Match likelihood

Scan results are categorized based on how likely they are to represent a match. Sensitive Data Protection uses a bucketized representation of likelihood, which is intended to indicate how likely it is that a piece of data matches a given infoType.

How likelihood works

When you configure a Sensitive Data Protection scan, you set the infoTypes that you want Sensitive Data Protection to scan for. To narrow the scan results, you can set a minimum likelihood level in your request.

For each potential match (finding) that is detected during the scan, Sensitive Data Protection assigns a likelihood level. The likelihood level of a finding describes how likely it is that the finding matches an infoType that you're scanning for. For example, Sensitive Data Protection might assign a likelihood of LIKELY to a finding that looks like an email address.

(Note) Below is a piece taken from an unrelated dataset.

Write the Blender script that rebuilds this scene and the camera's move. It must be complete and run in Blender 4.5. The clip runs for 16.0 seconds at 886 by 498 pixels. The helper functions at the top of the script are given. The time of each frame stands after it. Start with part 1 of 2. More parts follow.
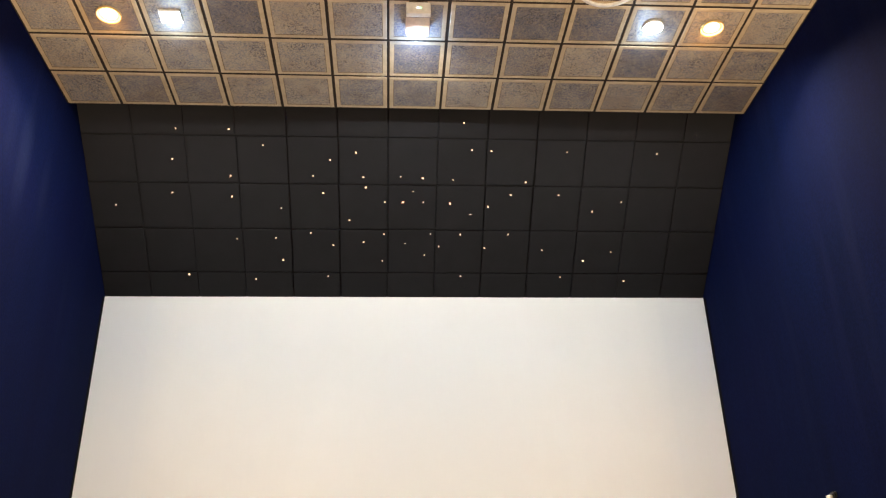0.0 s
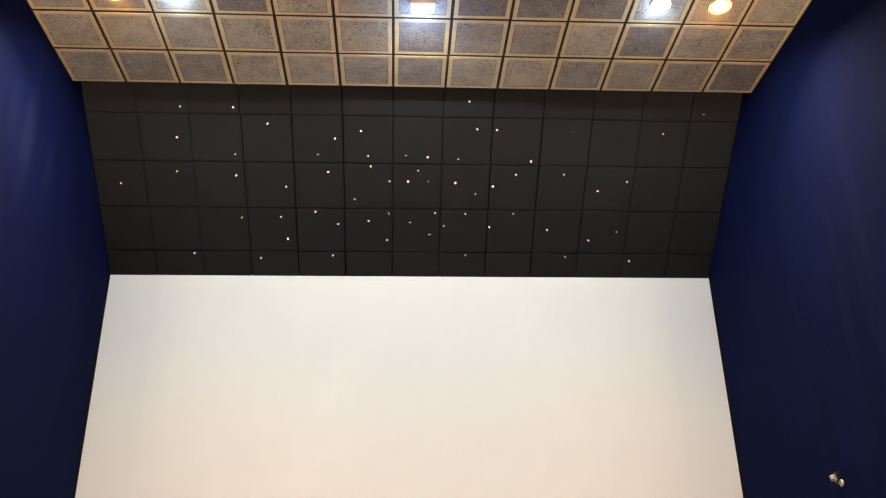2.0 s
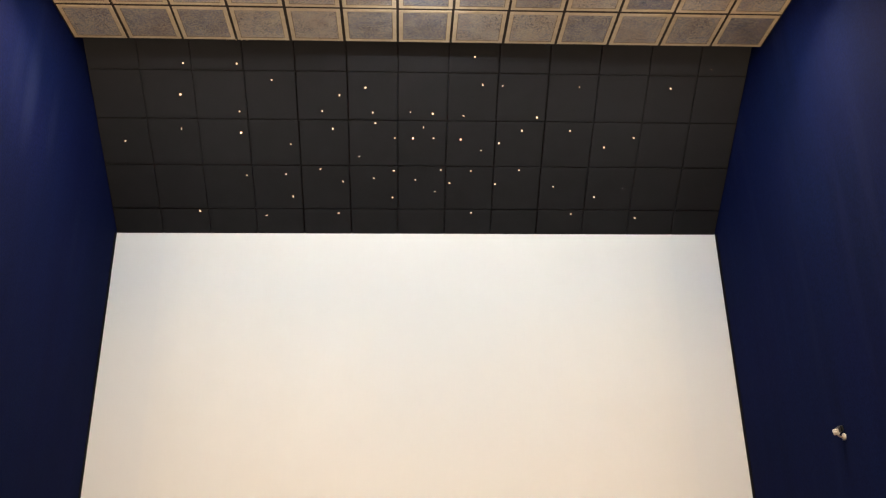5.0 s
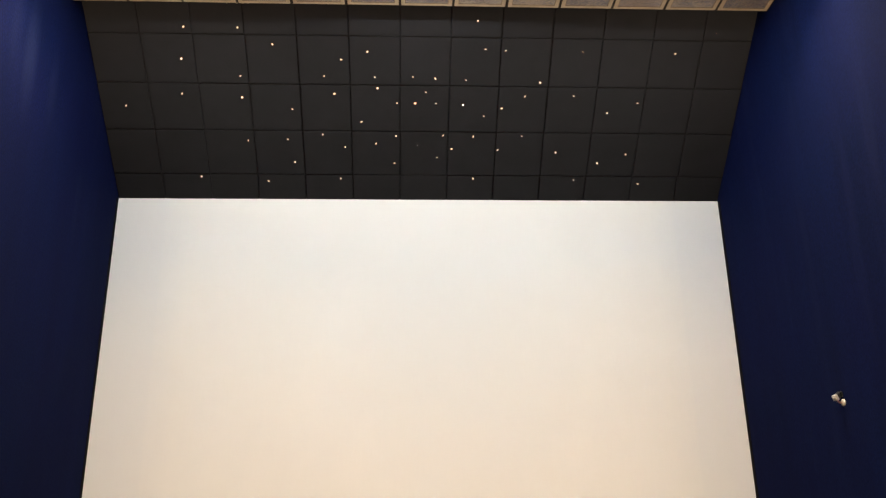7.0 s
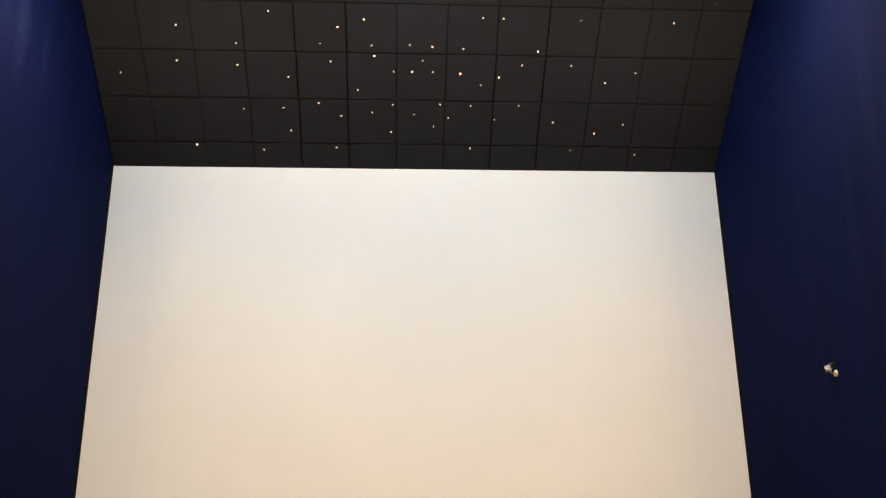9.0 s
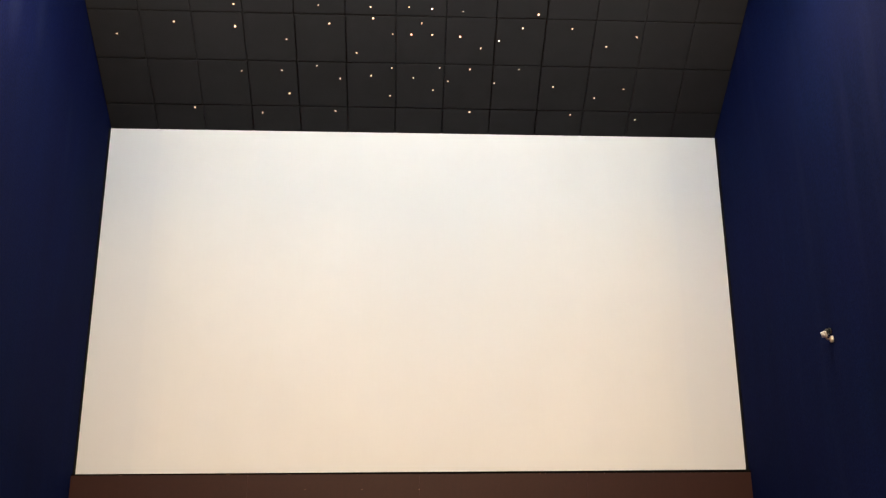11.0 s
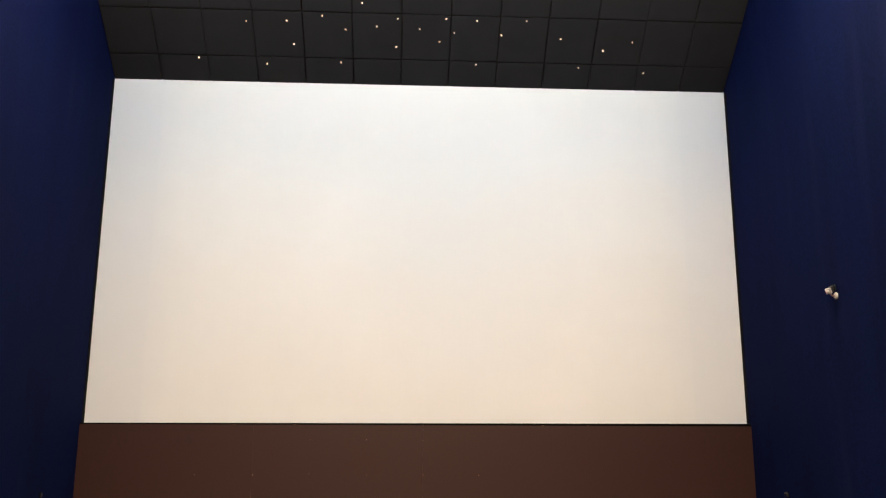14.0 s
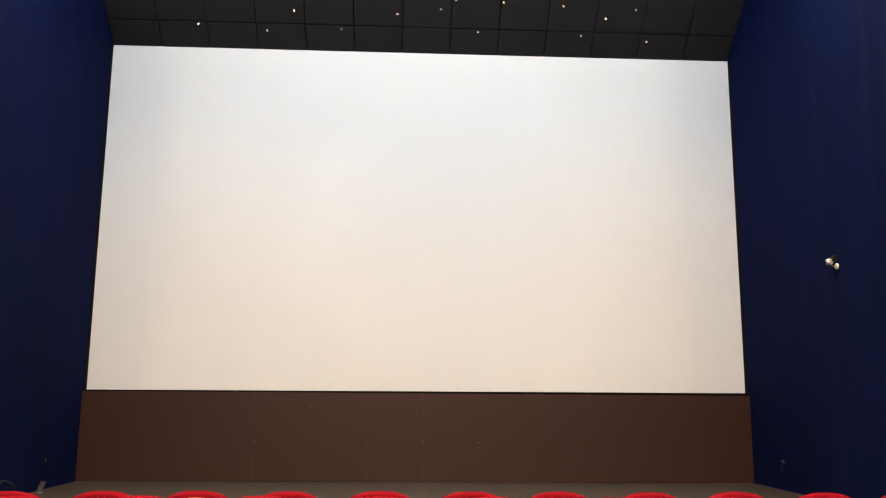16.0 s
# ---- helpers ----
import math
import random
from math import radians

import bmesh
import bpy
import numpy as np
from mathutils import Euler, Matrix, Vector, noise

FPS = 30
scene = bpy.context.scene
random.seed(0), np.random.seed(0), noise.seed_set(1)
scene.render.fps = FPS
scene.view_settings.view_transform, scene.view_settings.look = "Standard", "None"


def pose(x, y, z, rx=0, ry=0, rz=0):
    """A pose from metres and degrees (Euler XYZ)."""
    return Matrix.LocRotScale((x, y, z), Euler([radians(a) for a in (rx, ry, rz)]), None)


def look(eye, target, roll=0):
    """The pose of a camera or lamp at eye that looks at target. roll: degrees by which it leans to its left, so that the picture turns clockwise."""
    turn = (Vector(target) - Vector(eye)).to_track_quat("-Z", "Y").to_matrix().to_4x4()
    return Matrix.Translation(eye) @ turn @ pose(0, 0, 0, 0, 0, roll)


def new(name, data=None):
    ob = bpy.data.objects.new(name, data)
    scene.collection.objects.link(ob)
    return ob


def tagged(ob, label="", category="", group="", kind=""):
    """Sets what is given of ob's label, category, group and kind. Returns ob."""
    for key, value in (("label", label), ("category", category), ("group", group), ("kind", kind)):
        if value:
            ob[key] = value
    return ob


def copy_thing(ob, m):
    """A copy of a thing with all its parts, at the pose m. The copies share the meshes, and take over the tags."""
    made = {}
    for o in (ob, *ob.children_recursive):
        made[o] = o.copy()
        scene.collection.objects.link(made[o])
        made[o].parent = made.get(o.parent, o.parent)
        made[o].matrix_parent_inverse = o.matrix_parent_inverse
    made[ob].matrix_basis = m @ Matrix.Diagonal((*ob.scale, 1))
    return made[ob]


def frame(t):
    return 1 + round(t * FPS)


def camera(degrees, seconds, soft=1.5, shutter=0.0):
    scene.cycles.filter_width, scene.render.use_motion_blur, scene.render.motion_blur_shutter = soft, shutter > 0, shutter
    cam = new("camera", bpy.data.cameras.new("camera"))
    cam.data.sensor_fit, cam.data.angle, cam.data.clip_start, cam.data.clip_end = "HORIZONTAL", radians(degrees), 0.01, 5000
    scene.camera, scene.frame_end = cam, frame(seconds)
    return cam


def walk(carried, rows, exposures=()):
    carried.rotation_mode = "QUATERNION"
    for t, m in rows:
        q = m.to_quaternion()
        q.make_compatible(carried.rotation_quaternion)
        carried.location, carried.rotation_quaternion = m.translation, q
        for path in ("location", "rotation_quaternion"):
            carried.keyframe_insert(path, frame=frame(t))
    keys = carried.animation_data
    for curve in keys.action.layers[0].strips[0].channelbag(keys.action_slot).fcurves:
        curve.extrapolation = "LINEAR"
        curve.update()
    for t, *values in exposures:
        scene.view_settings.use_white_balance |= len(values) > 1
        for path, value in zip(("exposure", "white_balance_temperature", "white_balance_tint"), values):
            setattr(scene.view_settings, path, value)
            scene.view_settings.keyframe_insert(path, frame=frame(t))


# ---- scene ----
# The hall of a small cinema. The eye stands 1.6 m over the front floor; the screen wall is 10.3 m ahead of it.
EYE = 1.6
cam = camera(54.8, 16.0, 1.25)
ROWS = [
    (0, -3.893, 25.989, 1.347, -0.006, -0.025, 0.011),
    (0.5, -3.839, 25.655, 1.34, -0.003, -0.016, 0.013),
    (1, -3.763, 25.299, 1.192, 0.0, -0.014, 0.012),
    (1.5, -3.568, 24.969, 1.084, 0.004, -0.011, 0.013),
    (2, -3.433, 24.646, 0.997, 0.006, -0.009, 0.012),
    (2.5, -3.437, 24.309, 0.942, 0.009, -0.008, 0.01),
    (3, -3.458, 23.921, 0.976, 0.008, -0.008, 0.007),
    (3.5, -3.365, 23.489, 1.009, 0.008, -0.006, 0.006),
    (4, -3.223, 22.941, 1.049, 0.005, -0.004, 0.003),
    (6.5, -2.792, 20.161, 0.81, 0.004, -0.003, 0.0),
    (7, -2.81, 19.592, 0.791, 0.002, -0.0, -0.001),
    (7.5, -2.873, 19.217, 0.677, 0.002, 0.001, -0.002),
    (8, -2.859, 18.734, 0.645, 0.003, 0.003, -0.001),
    (8.5, -2.922, 18.144, 0.575, 0.002, 0.003, -0.002),
    (9, -3.069, 17.583, 0.566, -0.0, 0.003, -0.004),
    (11.5, -3.108, 14.702, 0.266, -0.001, 0.003, -0.004),
    (12, -3.023, 14.272, 0.181, -0.002, 0.003, -0.006),
    (12.5, -2.887, 13.841, 0.104, -0.003, 0.006, -0.006),
    (13, -2.816, 13.281, 0.035, -0.004, 0.009, -0.007),
    (13.5, -2.803, 12.691, -0.029, -0.004, 0.01, -0.009),
    (14, -2.814, 12.165, -0.203, -0.005, 0.012, -0.01),
    (14.5, -2.884, 11.678, -0.327, -0.005, 0.013, -0.012),
    (15, -2.89, 11.157, -0.319, -0.006, 0.01, -0.01),
    (15.5, -2.845, 10.562, -0.408, -0.007, 0.013, -0.008),
    (16, -2.781, 10.082, -0.422, -0.007, 0.015, -0.006),
]


def eye_pose(yaw, pitch, lean, x, y, z):
    ahead = Vector((-math.sin(radians(yaw)) * math.cos(radians(pitch)), math.cos(radians(yaw)) * math.cos(radians(pitch)), math.sin(radians(pitch))))
    eye = Vector((x, y, EYE + z))
    return look(eye, eye + ahead, -lean)


walk(cam, [(t, eye_pose(*row)) for t, *row in ROWS], exposures=[(0, 0.06, 6500, 10), (4, 0.08, 6500, 10), (7.5, 0.10, 6500, 10), (8.5, -0.06, 6520, 10), (9, 0.04, 6500, 10), (12, 0.15, 6420, 10), (14, 0.16, 6170, 10), (16, 0.15, 6040, 10)])

# ---- light ----
world = bpy.data.worlds.new("world")
scene.world = world
world.use_nodes = True
world.node_tree.nodes["Background"].inputs["Color"].default_value = (0.01, 0.01, 0.012, 1)
world.node_tree.nodes["Background"].inputs["Strength"].default_value = 0.1
WARM, WHITE, DAYLIGHT = (1.0, 0.715, 0.425), (1.0, 0.988, 0.918), (0.46, 0.71, 1.0)
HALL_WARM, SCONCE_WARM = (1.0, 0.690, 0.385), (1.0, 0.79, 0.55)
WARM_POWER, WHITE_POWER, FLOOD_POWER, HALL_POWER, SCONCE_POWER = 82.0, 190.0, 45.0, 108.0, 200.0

# ---- plan ----
X0, X1 = -3.646, 4.154            # side walls
CELL = 0.6                        # ceiling tiles
GOLD_Y, GOLD_Z = 8.132, 5.787 + EYE
SLOPE_Y, SLOPE_Z, SLOPE = 8.605, 5.707 + EYE, radians(39.456)
SCREEN_Y, SCREEN_TOP, SCREEN_BOTTOM = 10.27, 4.343 + EYE, 0.105 + EYE
PANEL_Y, PANEL_TOP, STAGE_Z = 10.147, 0.081 + EYE, -0.925 + EYE
STAGE_FRONT = 7.6
BACK_Y = -7.468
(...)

When Sensitive Data Protection returns the results, it filters out any findings that have a lower likelihood than the minimum likelihood level that you set in your request. For example, if you set the minimum likelihood to POSSIBLE, you get only the findings that were evaluated as POSSIBLE, LIKELY, and VERY_LIKELY. If you set the minimum likelihood to VERY_LIKELY, you get the smallest number of findings.

Likelihood levels

The following table lists the possible likelihood values that Sensitive Data Protection can assign to a finding.

ENUM Description
VERY_UNLIKELY Characterized by the following:
  • A weak signal.
  • Absence of contextual clues.
  • Negative signals for a given infoType.
UNLIKELY Characterized by the following:
  • One or more weak signals.
  • A stronger signal for another infoType.
POSSIBLE Characterized by the following:
  • One or more signals toward a given infoType. Signals can include passing checksums.
  • Lack of a strong contextual clue and unique, specific formatting.
LIKELY Characterized by one or more strong signals for a given infoType. Signals can include passing checksums, strong contextual clues, and unique, specific formatting.
VERY_LIKELY Characterized by having many strong signals for a given infoType. Signals can include passing checksums, strong contextual clues, and unique, specific formatting.

Choosing a minimum likelihood level for the scan results

In general, when you set a higher minimum likelihood level in your Sensitive Data Protection request, the results have a lower number of false positives (sometimes called noise). However, the results can also exclude more true positives. Choosing a minimum likelihood level involves finding the right balance between recall and precision.

For example, suppose that there are 10 street addresses in a document and Sensitive Data Protection identified 5 street addresses. However, among the findings that Sensitive Data Protection identified, there are actually only 4 street addresses.

  • Recall is the number of true positive instances out of the total number of relevant instances. In this example, the recall is 4/10.
  • Precision is the number of true positive instances out of the total number of instances that Sensitive Data Protection identifies. In this example, the precision is 4/5.

In this example, the precision is high but the recall is relatively low.

The minimum likelihood level that you set affects the level of recall and precision that you get in your scan results. The following table describes when each minimum likelihood level is useful and how recall and precision vary at each level.

Minimum likelihood level Description
LIKELIHOOD_UNSPECIFIED Default value; same as POSSIBLE.
VERY_UNLIKELY Useful if you need the highest recall. This minimum likelihood level generates the most noise.
UNLIKELY Useful if you need higher recall. This minimum likelihood level generates some noise.
POSSIBLE Useful if you want a balance of precision and recall.
LIKELY Useful if you need a higher precision at the expense of some recall.
VERY_LIKELY Useful if you want the highest precision at the expense of recall.

Default minimum likelihood

If you don't set a minimum likelihood in your request, or if you set it to LIKELIHOOD_UNSPECIFIED, Sensitive Data Protection returns only the findings with a likelihood of POSSIBLE and higher.